The fact that unemployment has been so high for so long has created a terrible reality for many Americans.  Many employers simply won’t consider hiring someone who has been out of work for more than six months.  

  This has created an ugly dichotomy in the labor market.  Really, it has created two separate labor markets: one for those who are recently unemployed and another for those who have been unemployed for a lengthy period of time. Those in the former category wouldn’t argue they are in perfect shape but for the most part they are being given an even shake in the the job application process.  Those in the latter category, however, are learning that they need not apply for many positions.  Their careers have been severely damaged by their long-term period of unemployment.

  This was the conclusion of recent research by Rand Ghayad, a visiting scholar at the Boston Federal Reserve and William Dickens, a professor of economics at Northeastern University. Ghayad and Dickens’ study looked at Beveridge curves for different ages, industries, and education levels to see who the recovery is leaving behind.  The results clearly showed that the likelihood of you getting a job drops dramatically once you have been out of work for more than six months.  The results held true regardless of whether you’re young or old, a blue-collar or white-collar worker, or a high school or college grad; all that matters is how long you’ve been out of work. Read more about the study here.

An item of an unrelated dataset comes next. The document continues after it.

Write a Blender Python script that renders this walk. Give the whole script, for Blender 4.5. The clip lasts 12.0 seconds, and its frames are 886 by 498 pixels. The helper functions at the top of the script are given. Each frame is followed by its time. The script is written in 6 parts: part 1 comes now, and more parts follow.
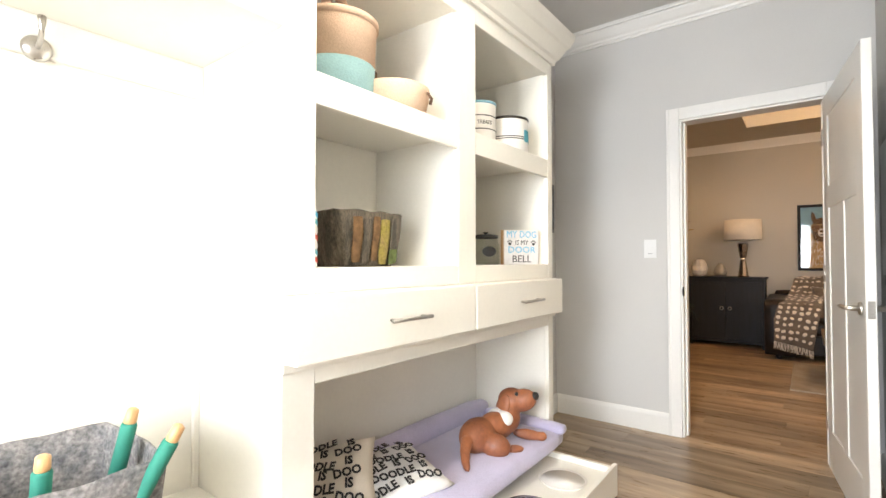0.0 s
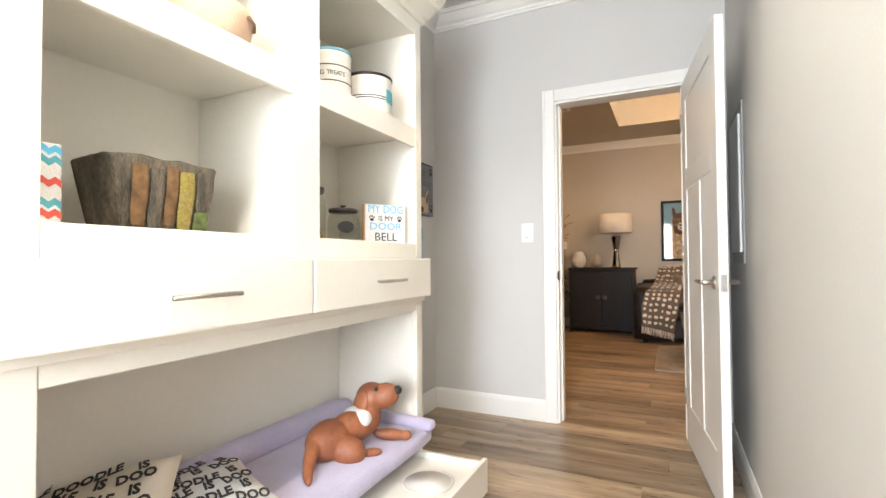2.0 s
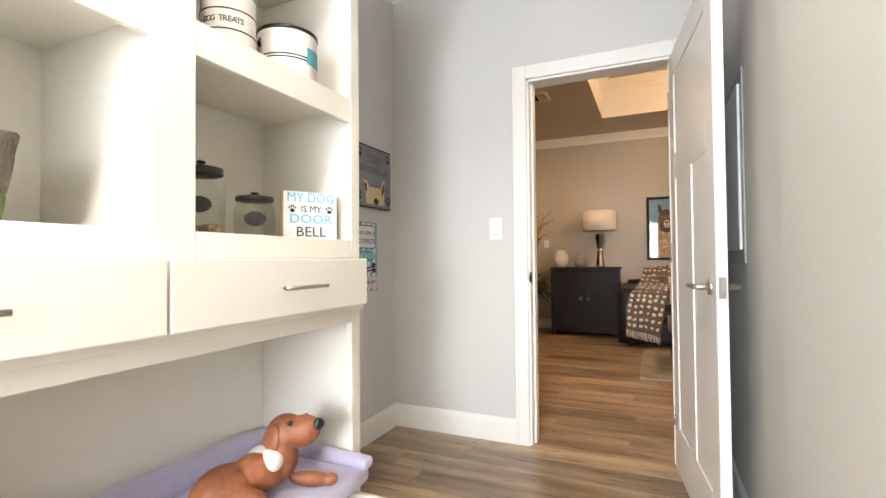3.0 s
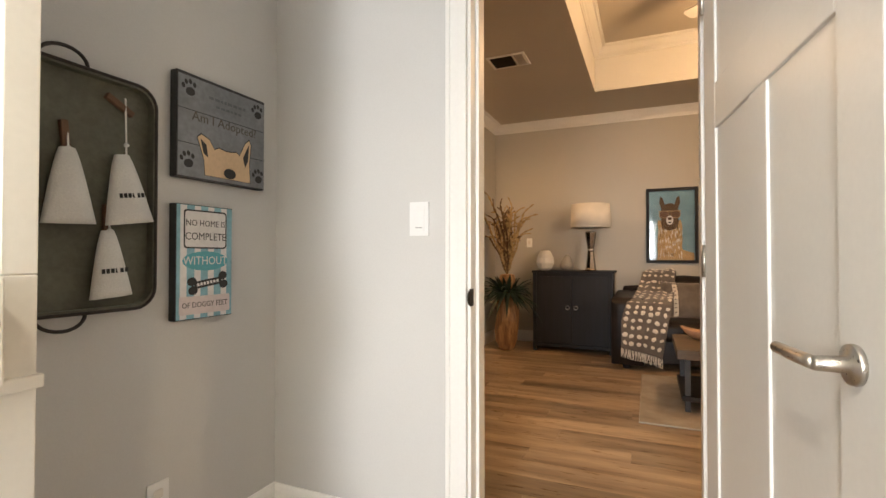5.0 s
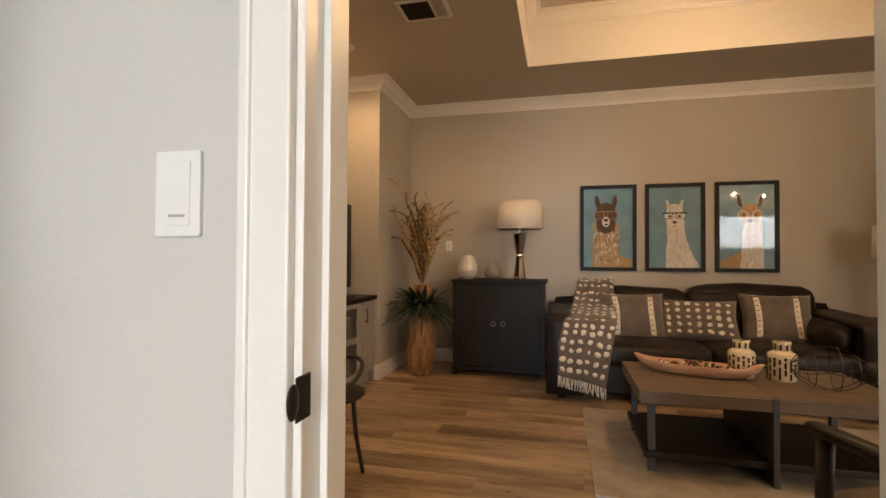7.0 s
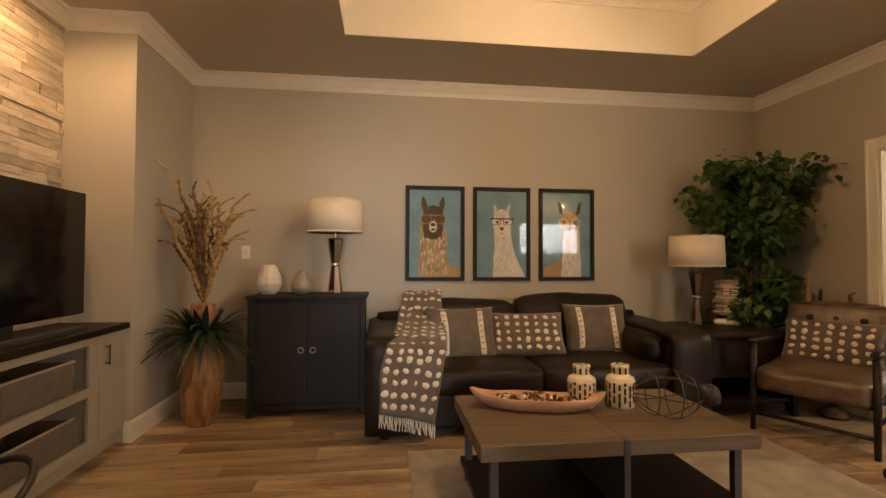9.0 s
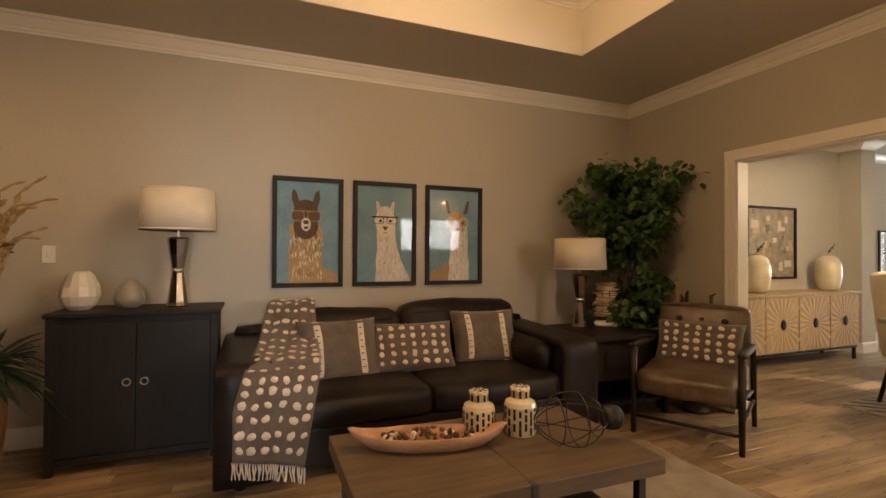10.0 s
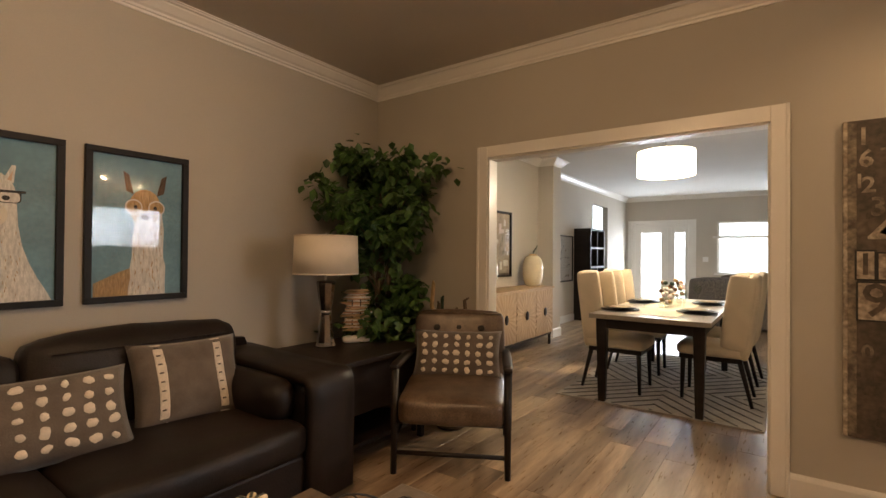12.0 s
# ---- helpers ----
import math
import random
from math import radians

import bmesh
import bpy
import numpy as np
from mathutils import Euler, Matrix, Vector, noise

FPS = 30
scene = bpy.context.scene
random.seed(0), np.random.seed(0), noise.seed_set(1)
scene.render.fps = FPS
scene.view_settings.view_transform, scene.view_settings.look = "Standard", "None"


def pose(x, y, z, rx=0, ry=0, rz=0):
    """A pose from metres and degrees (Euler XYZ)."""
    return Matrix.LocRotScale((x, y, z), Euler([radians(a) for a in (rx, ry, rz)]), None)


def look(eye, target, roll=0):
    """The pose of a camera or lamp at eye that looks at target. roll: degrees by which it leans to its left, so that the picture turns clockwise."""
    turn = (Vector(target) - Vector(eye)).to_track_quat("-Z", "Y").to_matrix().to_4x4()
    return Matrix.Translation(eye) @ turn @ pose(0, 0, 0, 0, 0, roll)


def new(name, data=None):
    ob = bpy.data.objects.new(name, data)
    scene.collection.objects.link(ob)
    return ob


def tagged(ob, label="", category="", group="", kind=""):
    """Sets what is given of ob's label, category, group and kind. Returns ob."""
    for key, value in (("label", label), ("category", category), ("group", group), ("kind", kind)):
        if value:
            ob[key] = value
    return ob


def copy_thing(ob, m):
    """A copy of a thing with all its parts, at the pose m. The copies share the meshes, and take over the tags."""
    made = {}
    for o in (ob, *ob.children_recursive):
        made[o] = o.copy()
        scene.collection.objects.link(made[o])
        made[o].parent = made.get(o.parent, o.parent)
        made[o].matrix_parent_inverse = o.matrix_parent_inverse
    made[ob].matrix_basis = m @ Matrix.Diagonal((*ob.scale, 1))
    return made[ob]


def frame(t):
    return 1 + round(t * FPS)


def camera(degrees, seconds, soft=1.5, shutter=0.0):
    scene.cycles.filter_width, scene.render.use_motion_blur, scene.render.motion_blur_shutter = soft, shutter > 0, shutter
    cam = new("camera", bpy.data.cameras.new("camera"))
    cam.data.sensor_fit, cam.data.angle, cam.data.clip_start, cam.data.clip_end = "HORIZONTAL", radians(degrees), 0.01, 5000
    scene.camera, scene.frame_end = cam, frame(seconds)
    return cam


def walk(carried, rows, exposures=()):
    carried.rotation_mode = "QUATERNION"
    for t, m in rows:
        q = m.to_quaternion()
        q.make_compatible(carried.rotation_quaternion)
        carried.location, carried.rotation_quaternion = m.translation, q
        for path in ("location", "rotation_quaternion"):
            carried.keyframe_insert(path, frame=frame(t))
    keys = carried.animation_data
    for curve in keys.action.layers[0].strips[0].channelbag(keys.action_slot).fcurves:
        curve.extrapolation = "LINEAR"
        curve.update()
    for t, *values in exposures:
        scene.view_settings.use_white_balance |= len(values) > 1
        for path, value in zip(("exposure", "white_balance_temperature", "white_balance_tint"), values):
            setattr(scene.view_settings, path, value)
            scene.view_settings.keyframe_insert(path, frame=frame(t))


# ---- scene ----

  The studies show what many of us who work in this area have known for a long time, it is much easier to find a job from a job or from recent unemployment than it is after you have been out of work for a long period of time.  The long and the short of it is that employers (whether consciously or unconsciously) discriminate against the long-term unemployed. Employers think that a long period of unemployment indicates that there must be something wrong with a job candidate, even if it doesn’t reveal itself in the intake or interview process. In fact, the study shows that employers tend to hire newly unemployed candidates over long-term unemployed candidates even when the candidates’ relative objective qualifications for the job dramatically weigh in favor of the long-term unemployed candidate.

  So what is the solution?  Some favor statutory protection of the long-term unemployed as a protected class.  Some favor tax breaks for employers who hire candidates who have been unemployed for a longer length of time.  Would these proposals work?  I really don’t know.  

  But what I do know is that this is a very real problem that is likely to last at least until the economy achieves another broad "boom" period.  And from what I read, this could be a long time.  Perhaps at the very least, those who make hiring decisions and those who advise such decision makers can be made more aware of this issue. Let’s start talking about this problem.

  We already run our hiring decisions through a myriad of checklists to make sure we aren’t favoring a candidate because of his or her gender, race, etc. Why not take another look and make sure that we aren’t unfairly holding someone’s long-term unemployment against them either. After all, a job candidate who is still out hitting the bricks after more than six months of unemployment may have just the sort of tenacity and follow-through that your company needs.